Ben Barros has done some interesting work comparing outcomes 9 months after graduation to subsequent outcomes for recent graduates of Widener Law School.


The broader labor market

Tamanaha argues that law continues to be depressed while the rest of the labor market has recovered.   The data does not support this view.  As can be seen from the chart below, the broader employment population ratio remains below 2007 levels across levels of education, and the more educated continue to be more likely to work than those with less education.




Present value and opportunity costs

Many of our critics have made mistakes relating to net present value, opportunity costs, and direct costs of a law degree.  Some general guidelines are provided below.

  1. Everything has to be discounted back to the start of law school
  2. Costs can't be something that is already taken into account through opportunity cost of lower in school earnings
  3. Costs have to be something that the law student would only incur for law school and not matched by any other comparable expense if the student were a working BA; the cost has to be something that is a necessary expense to attend law school
  4. The cost can't provide consumption benefits that justify the greater expense
  5. The cost has to be what the student actually spends, and not hypothetically what a student might have spent if the student had paid full price

For example, since living expenses would be paid out of higher earnings if law students were working, we have already taken cost of living into account.  
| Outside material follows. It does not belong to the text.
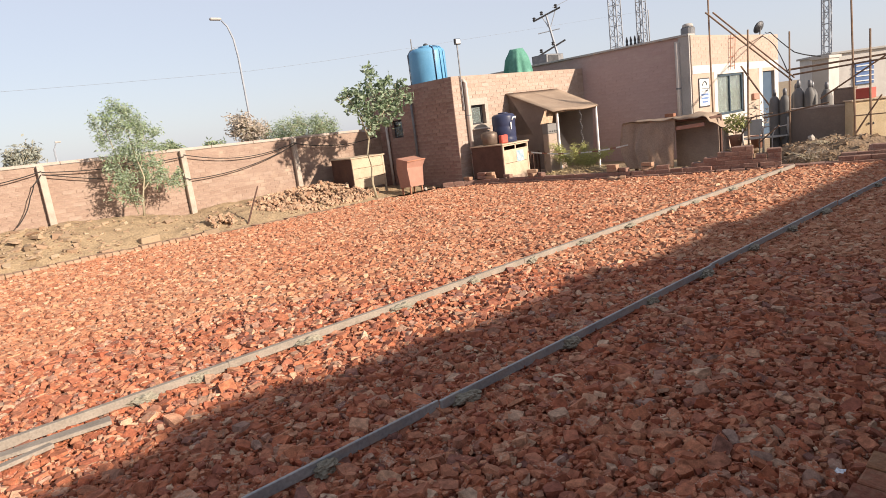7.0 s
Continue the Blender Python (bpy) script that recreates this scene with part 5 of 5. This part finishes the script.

Since many students receive scholarships and grants, full-sticker tuition should not be used as a base-case.

Our estimates of in-school earnings are based on data from the SIPP and other Census Bureau Surveys.  As we note in footnote 101:

Footnote 101: We assume that law students earn $5,000 in their first year, $7,000 in their second year and $12,000 in their third year with part time and summer work, for a total of $24,000 during law school. SIPP data suggests typical three-year in-school earnings between $21,800 (median) and $48,000 (mean) for fulltime graduate and professional school students. Census data suggests substantial work hours among fulltime graduate and professional students See Jessica Davis, U.S. CENSUS BUREAU, SCHOOL ENROLLMENT AND WORK STATUS: 2011 (Oct. 2012).”


Thanks and Goodbye

It’s been a fun couple of weeks.  We’d like to thank Brian Leiter, Brian Tamanaha, and others for the wonderful opportunity they’ve given us to explain our research to a wider audience.  And I’d like to thank Frank McIntyre for his contributions to this post and previous posts.  This will hopefully be our last post about The Economic Value of a Law Degree, at least for a little while.